Há quase 30 anos, a separação de Woody Allen e Mia Farrow, coincidindo com o lançamento de Maridos e Esposas, virou um escândalo planetário. Nos anos seguintes, a situação não aliviou. Allen vem sofrendo sucessivas acusações de abuso. Virou um autor malvisto em Hollywood. Woody, que não tem mais nada a perder, segue seu ritmo. Um filme por ano, todos os anos. Mantém-se fiel a Nova York, mas virou globetrotter. Fez filmes em Barcelona, Paris, Roma. De volta à Espanha, o novo filme passa-se em San Sebastián.
Marcas
Rifkin’s Festival, ou O Festival do Amor. Wallace Shawn lecionava cinema. Largou o ofício para escrever um grande romance. A mulher permanece ligada à indústria. Ele a acompanha no Festival de San Sebastián. Vê Gina Gershon aproximar-se cada vez mais de um jovem autor francês – Louis Garrel. Hipocondríaco, vai parar no consultório de uma médica. Envolve-se com Elena Anaya. Mort Rifkin – o nome do personagem – é o típico personagem alleniano. Judeu nova-iorquino, intelectual, pretensioso.
De tanto falar sobre cinema, Mort viu a mulher amada – a primeira – migrar para os braços do irmão. Vive num universo de fantasia, ora num filme de Federico Fellini – a sua versão de Oito e Meio -, ora de François Truffaut – Jules e Jim –, ou Ingmar Bergman – Persona. Gina e Elena protagonizam uma cena com legendas do último – discutindo a existência de Deus. Mort é truffautiano no sentido de que é um romântico que não sabe lidar com o próprio romantismo. Lança uma pergunta a seu psicanalista – E agora? Não tem resposta.

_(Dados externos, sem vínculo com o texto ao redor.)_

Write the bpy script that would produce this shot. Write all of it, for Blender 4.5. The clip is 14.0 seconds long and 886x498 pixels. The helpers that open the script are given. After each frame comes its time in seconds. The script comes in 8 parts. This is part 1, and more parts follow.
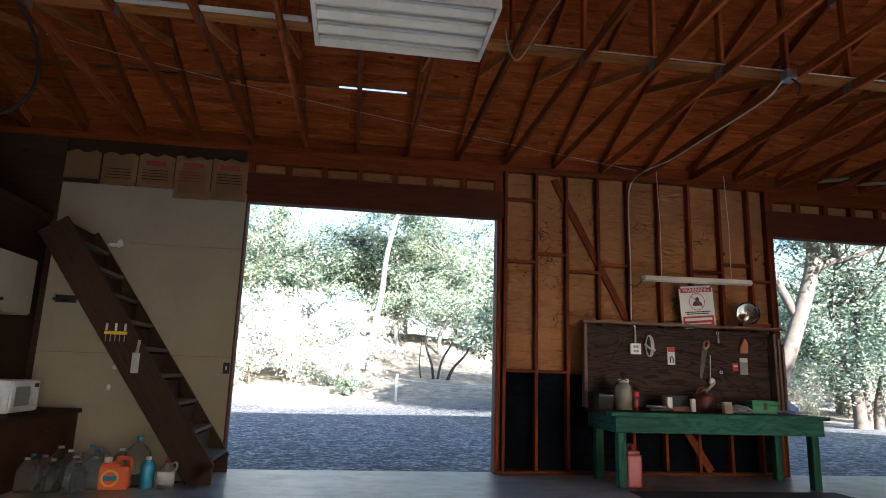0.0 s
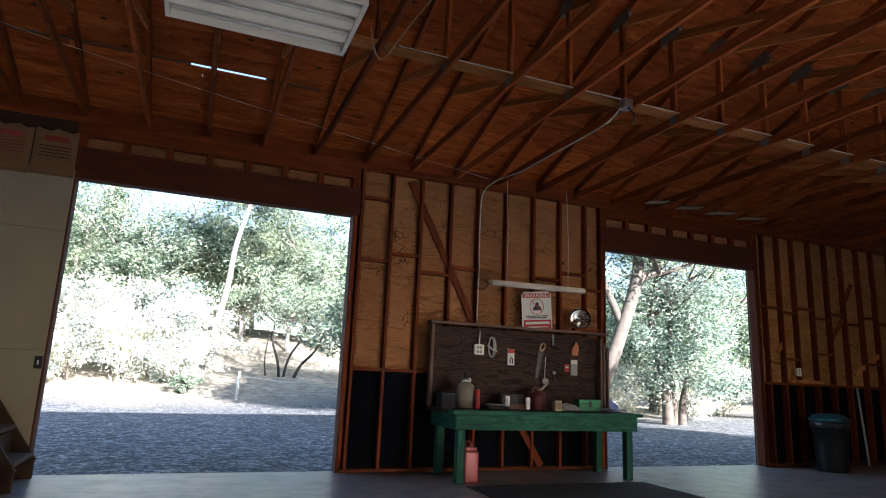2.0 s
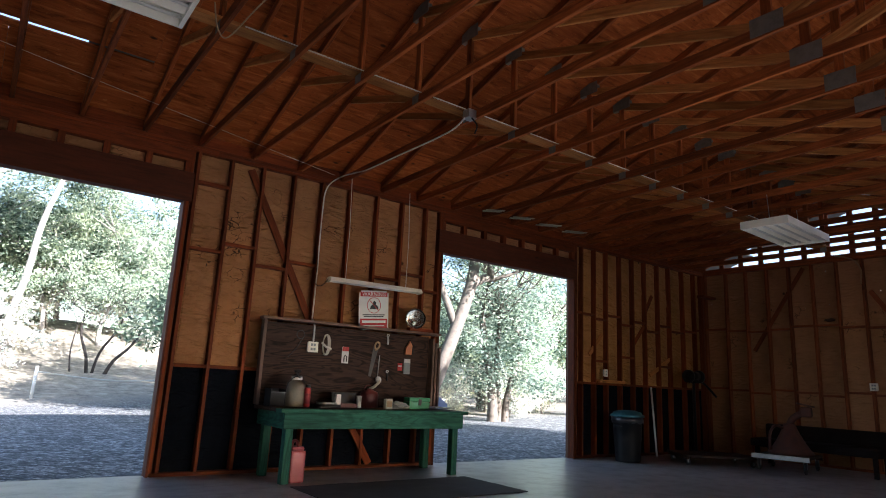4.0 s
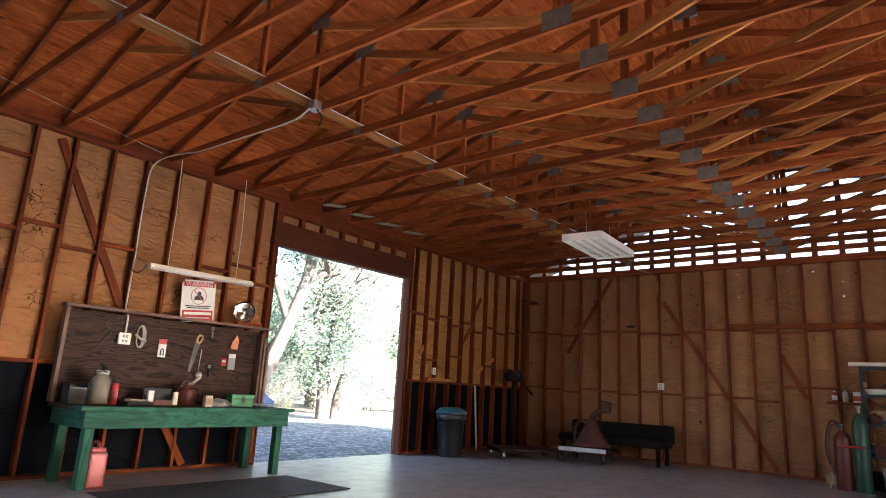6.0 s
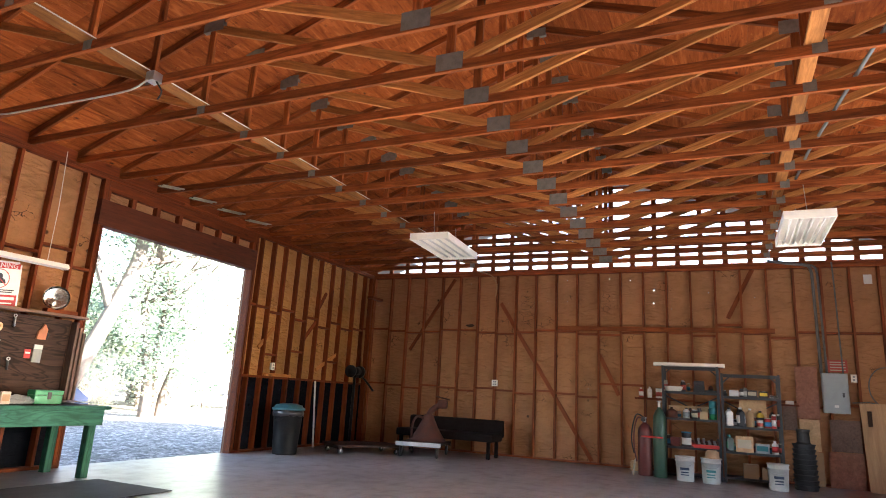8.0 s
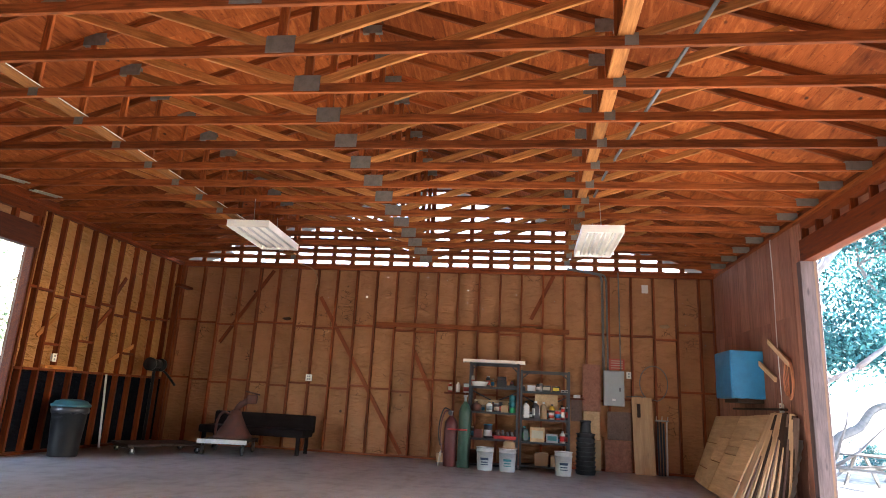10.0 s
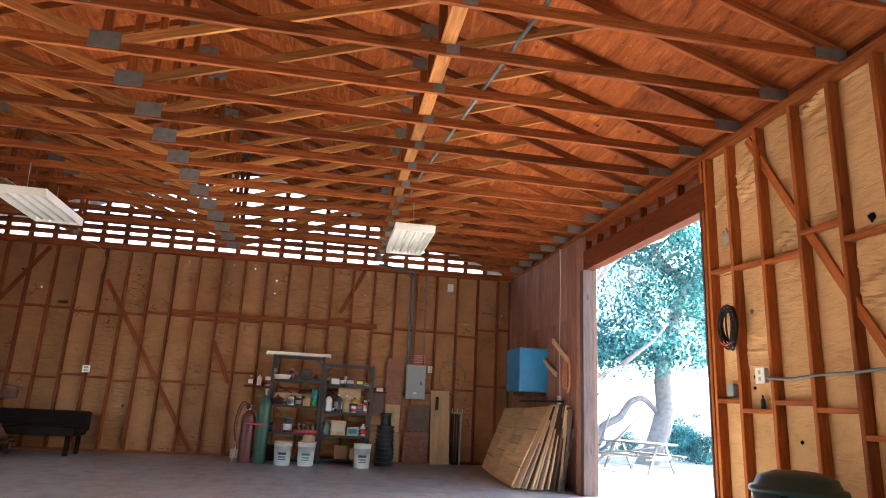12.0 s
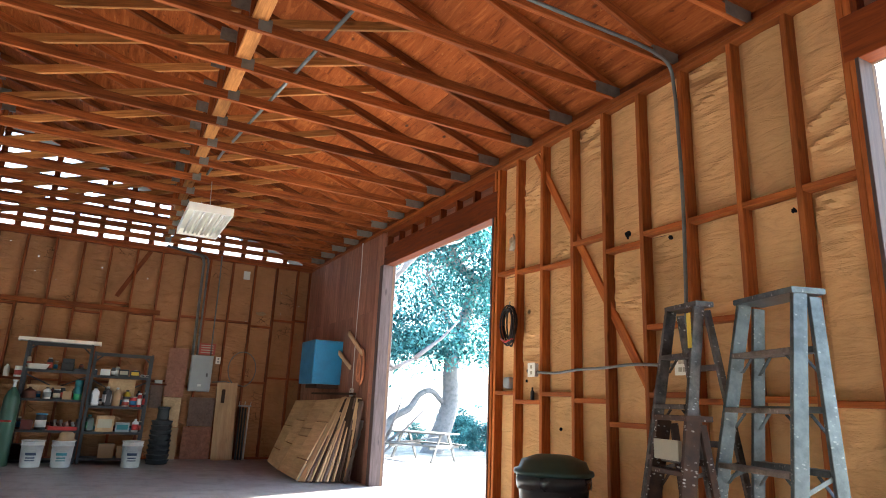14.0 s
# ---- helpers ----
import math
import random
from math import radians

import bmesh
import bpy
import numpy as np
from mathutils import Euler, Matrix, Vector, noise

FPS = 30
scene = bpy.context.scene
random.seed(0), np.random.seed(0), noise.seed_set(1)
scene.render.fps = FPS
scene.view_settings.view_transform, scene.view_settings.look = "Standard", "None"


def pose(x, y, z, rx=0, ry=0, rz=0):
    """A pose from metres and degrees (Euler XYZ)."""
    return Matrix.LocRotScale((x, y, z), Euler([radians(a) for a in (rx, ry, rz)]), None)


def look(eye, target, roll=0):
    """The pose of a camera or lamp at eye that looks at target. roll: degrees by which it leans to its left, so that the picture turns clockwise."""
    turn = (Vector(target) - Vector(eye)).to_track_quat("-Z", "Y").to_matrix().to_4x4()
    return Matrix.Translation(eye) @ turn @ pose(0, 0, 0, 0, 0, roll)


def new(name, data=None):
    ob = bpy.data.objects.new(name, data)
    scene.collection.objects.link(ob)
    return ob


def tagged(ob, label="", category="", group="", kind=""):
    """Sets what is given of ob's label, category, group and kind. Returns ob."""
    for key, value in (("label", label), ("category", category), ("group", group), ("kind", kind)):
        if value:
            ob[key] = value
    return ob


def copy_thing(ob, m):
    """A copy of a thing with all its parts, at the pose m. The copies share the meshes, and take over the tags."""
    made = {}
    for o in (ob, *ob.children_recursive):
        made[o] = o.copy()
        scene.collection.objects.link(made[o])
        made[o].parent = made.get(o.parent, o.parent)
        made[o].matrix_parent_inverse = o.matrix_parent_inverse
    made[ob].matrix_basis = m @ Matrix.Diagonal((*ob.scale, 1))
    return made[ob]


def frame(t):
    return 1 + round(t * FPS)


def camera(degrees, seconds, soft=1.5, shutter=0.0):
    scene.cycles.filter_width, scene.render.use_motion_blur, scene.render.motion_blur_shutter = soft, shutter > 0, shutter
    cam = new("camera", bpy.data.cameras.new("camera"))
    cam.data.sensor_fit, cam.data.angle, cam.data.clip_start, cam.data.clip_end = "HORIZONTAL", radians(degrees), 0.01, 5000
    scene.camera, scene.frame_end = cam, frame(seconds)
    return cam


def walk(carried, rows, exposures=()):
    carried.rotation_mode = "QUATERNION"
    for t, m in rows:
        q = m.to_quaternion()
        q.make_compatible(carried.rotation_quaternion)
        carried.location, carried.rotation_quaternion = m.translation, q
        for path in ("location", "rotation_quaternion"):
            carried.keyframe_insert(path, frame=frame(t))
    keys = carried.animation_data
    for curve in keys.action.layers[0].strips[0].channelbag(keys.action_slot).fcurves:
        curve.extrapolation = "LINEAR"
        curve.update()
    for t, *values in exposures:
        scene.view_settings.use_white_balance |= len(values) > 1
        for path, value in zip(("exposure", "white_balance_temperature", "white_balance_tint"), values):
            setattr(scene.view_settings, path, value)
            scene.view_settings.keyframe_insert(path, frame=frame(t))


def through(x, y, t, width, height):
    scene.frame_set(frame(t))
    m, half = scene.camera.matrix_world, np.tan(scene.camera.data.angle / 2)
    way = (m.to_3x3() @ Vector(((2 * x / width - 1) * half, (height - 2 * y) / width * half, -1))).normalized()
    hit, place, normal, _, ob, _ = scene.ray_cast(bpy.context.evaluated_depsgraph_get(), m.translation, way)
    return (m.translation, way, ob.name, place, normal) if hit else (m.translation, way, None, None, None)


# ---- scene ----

A verdade é que as coisas não são tão ruins como parecem – para Woody e o próprio Mort. Allen sempre amou seus mestres europeus, mas lá atrás, no começo de sua carreira, pagou tributo ao mito de Humphrey Bogart e a Casablanca. Mesmo que tudo dê errado, Mort nunca permanecerá sozinho. Bogart e Bergman tinham a lembrança de Paris. Mort tem o cinema, o seu Botão de Rosa. Allen até recria a famosa cena inicial de Cidadão Kane, o clássico de Orson Welles. Cinéfilos de carteirinha se sentirão em casa.